• **PROVIDED MATERIAL**:
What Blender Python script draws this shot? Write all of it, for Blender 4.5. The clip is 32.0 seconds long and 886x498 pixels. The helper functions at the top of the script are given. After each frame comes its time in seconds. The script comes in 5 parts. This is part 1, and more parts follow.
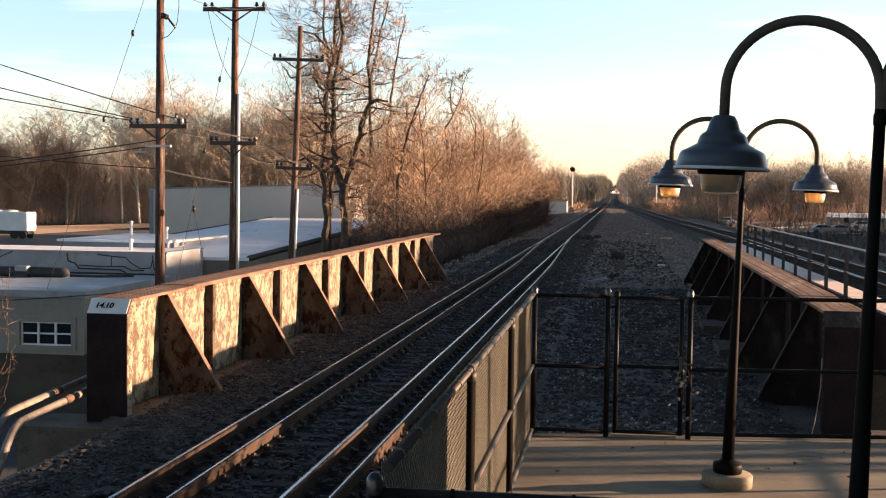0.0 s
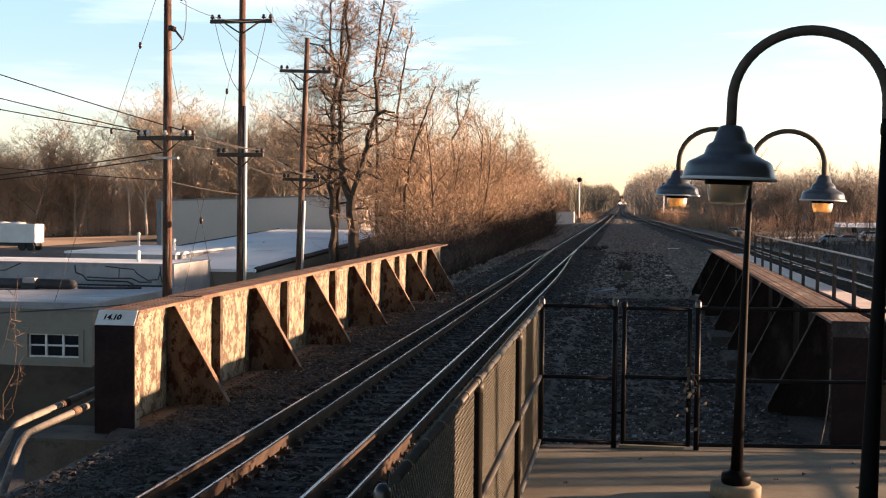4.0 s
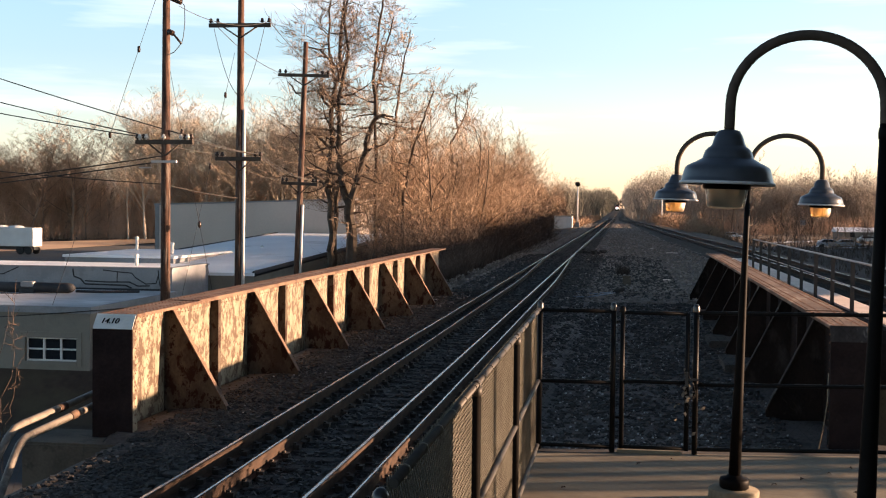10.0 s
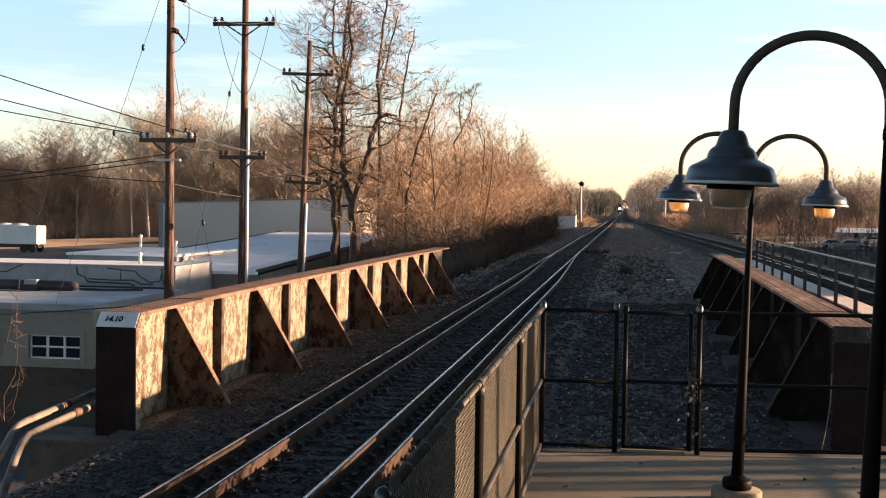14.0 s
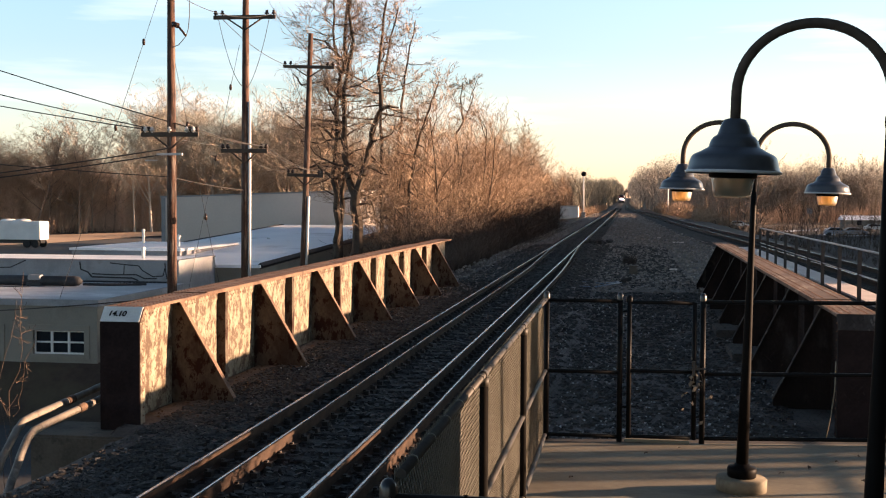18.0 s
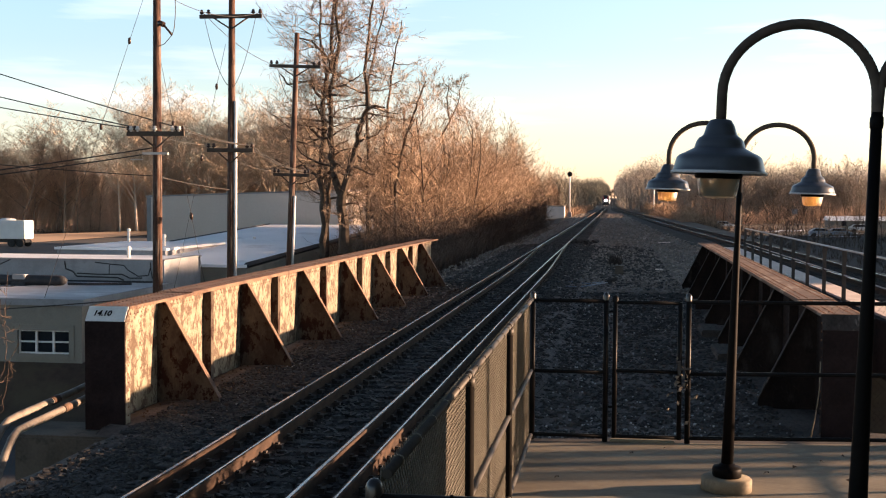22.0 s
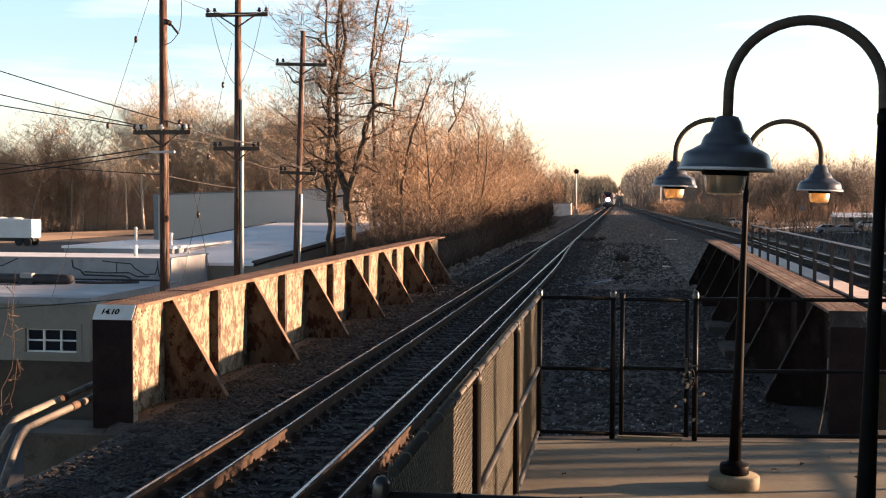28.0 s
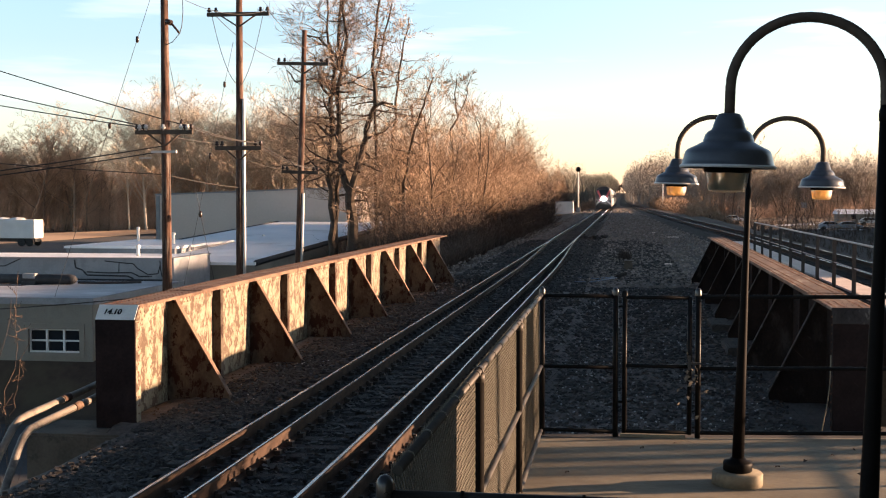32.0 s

• **TASK TO COMPLETE**: Transcribe the material exactly, keeping every word and none of the pictures.

• **EXERCISE SOLUTION**:
What Blender Python script draws this shot? Write all of it, for Blender 4.5. The clip is 32.0 seconds long and 886x498 pixels. The helper functions at the top of the script are given. After each frame comes its time in seconds. The script comes in 5 parts. This is part 1, and more parts follow.
0.0 s
4.0 s
10.0 s
14.0 s
18.0 s
22.0 s
28.0 s
32.0 s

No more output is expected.